Task description: Check every line below for the word "values" and show those that hold it.

Entries provided:
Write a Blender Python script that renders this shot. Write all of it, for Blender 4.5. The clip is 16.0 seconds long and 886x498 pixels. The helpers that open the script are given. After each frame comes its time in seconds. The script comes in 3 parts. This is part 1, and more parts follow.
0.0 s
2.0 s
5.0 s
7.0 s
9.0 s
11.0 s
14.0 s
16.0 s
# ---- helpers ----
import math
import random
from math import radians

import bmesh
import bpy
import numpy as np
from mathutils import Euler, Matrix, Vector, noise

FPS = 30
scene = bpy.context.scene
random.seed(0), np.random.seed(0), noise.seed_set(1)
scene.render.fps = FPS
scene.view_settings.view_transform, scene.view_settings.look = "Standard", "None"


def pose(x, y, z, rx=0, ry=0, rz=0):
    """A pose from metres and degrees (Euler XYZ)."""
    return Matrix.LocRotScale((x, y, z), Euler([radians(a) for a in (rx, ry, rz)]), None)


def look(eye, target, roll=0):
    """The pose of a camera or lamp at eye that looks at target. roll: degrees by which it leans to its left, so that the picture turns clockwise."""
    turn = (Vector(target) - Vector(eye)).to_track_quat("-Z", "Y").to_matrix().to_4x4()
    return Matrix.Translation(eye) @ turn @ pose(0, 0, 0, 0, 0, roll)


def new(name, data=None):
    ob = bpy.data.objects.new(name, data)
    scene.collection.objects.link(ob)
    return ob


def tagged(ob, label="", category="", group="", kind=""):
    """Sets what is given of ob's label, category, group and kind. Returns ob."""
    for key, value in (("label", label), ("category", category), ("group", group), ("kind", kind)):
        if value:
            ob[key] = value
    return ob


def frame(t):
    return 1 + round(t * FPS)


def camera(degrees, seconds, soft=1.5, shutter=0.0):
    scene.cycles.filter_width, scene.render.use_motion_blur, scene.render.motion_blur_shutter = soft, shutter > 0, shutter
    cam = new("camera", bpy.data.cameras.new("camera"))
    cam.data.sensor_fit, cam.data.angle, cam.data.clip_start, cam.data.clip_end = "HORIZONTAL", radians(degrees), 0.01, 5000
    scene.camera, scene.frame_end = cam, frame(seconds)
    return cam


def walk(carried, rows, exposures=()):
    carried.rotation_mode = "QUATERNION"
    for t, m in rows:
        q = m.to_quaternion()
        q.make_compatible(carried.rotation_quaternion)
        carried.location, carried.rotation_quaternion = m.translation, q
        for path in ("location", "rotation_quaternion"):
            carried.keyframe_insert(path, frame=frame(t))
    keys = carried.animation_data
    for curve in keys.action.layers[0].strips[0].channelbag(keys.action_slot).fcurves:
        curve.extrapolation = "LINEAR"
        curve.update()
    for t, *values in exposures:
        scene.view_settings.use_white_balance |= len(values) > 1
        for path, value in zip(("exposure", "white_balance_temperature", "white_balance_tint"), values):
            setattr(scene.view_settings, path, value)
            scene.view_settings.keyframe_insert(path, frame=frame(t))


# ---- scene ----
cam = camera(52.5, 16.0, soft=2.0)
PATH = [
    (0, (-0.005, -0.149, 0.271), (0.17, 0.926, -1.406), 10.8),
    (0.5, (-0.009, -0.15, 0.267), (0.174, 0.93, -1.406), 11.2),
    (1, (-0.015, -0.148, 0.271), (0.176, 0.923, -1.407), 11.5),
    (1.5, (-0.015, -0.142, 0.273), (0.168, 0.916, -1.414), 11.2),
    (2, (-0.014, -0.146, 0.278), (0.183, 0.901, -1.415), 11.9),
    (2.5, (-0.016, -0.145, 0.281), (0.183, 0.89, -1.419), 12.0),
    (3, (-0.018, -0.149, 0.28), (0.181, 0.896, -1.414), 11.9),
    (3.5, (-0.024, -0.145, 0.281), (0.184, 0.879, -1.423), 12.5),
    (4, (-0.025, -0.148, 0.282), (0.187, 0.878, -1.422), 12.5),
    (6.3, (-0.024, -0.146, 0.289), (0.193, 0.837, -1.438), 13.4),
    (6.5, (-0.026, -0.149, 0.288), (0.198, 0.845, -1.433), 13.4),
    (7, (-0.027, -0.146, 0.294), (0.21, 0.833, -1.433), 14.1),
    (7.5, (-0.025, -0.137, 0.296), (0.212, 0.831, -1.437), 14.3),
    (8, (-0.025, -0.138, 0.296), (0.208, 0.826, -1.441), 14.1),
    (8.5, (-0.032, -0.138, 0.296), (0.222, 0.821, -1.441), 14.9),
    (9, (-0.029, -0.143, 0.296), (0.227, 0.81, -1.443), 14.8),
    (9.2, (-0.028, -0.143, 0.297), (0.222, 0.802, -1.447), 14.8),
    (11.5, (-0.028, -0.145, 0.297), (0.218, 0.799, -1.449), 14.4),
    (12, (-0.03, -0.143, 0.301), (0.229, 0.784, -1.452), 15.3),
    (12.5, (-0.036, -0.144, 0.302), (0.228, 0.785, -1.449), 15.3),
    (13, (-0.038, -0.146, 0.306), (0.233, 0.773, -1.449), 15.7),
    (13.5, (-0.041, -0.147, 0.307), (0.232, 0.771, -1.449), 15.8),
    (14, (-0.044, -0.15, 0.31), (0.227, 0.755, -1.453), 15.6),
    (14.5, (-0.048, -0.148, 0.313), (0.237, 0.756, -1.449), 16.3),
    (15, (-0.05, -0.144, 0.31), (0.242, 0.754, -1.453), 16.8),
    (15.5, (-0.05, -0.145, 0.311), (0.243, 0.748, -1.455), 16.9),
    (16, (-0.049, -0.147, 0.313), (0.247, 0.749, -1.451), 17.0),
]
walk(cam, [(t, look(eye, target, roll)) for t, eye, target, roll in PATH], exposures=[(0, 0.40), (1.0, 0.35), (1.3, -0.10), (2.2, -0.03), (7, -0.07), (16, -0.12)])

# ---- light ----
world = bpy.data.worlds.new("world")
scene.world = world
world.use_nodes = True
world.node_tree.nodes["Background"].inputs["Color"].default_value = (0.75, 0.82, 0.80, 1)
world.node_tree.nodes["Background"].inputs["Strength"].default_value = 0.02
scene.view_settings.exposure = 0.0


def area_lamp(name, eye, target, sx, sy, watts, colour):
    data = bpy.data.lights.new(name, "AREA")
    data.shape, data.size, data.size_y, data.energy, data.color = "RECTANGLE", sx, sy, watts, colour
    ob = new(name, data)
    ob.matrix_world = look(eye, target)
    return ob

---

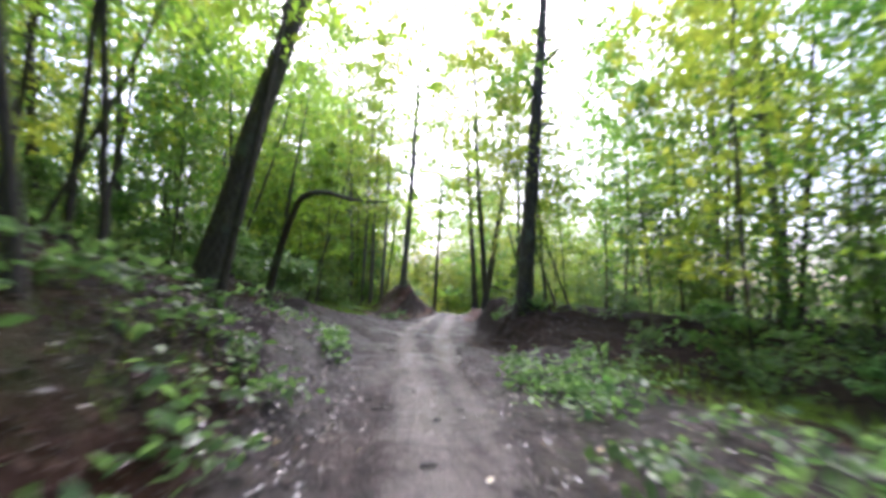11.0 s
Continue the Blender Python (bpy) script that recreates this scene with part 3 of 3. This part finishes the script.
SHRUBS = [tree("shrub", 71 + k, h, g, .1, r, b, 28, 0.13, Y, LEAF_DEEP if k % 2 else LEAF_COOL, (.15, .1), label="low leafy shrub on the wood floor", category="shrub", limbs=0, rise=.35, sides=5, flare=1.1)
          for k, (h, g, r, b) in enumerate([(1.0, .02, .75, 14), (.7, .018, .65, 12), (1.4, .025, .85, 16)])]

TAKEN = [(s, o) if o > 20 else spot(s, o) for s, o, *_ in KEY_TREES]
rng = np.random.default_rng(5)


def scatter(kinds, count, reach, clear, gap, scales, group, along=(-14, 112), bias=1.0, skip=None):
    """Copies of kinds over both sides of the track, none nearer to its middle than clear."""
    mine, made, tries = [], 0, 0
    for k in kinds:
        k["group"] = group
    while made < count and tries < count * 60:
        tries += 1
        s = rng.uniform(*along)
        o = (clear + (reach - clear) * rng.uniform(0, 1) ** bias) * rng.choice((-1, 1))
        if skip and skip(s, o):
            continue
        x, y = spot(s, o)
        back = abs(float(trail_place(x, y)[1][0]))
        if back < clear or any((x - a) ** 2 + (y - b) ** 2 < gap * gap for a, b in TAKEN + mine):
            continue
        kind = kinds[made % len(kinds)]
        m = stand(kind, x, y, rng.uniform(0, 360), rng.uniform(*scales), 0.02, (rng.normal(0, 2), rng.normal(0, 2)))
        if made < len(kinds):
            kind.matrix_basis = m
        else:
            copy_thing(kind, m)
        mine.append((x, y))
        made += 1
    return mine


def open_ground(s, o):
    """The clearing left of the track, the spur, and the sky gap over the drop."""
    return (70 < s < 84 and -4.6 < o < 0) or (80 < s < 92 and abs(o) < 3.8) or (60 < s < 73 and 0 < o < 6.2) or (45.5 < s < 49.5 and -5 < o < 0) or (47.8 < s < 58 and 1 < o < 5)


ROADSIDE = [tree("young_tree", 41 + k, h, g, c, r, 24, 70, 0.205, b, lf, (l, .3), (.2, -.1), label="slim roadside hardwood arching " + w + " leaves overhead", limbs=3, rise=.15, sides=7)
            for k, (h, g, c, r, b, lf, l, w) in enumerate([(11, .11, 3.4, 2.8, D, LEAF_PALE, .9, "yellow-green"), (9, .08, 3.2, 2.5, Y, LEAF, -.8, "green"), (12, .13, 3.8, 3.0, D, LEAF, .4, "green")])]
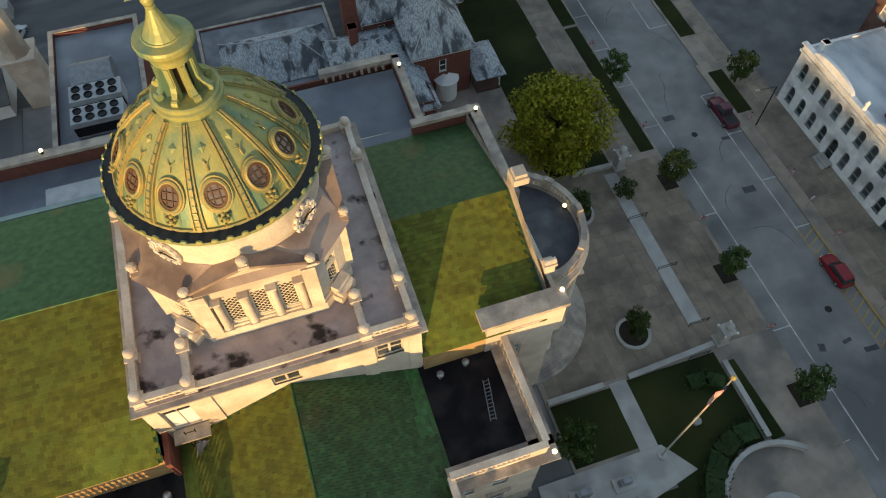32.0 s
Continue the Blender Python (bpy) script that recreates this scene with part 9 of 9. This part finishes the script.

Full solution:
    for t, *values in exposures:
        scene.view_settings.use_white_balance |= len(values) > 1
        for path, value in zip(("exposure", "white_balance_temperature", "white_balance_tint"), values):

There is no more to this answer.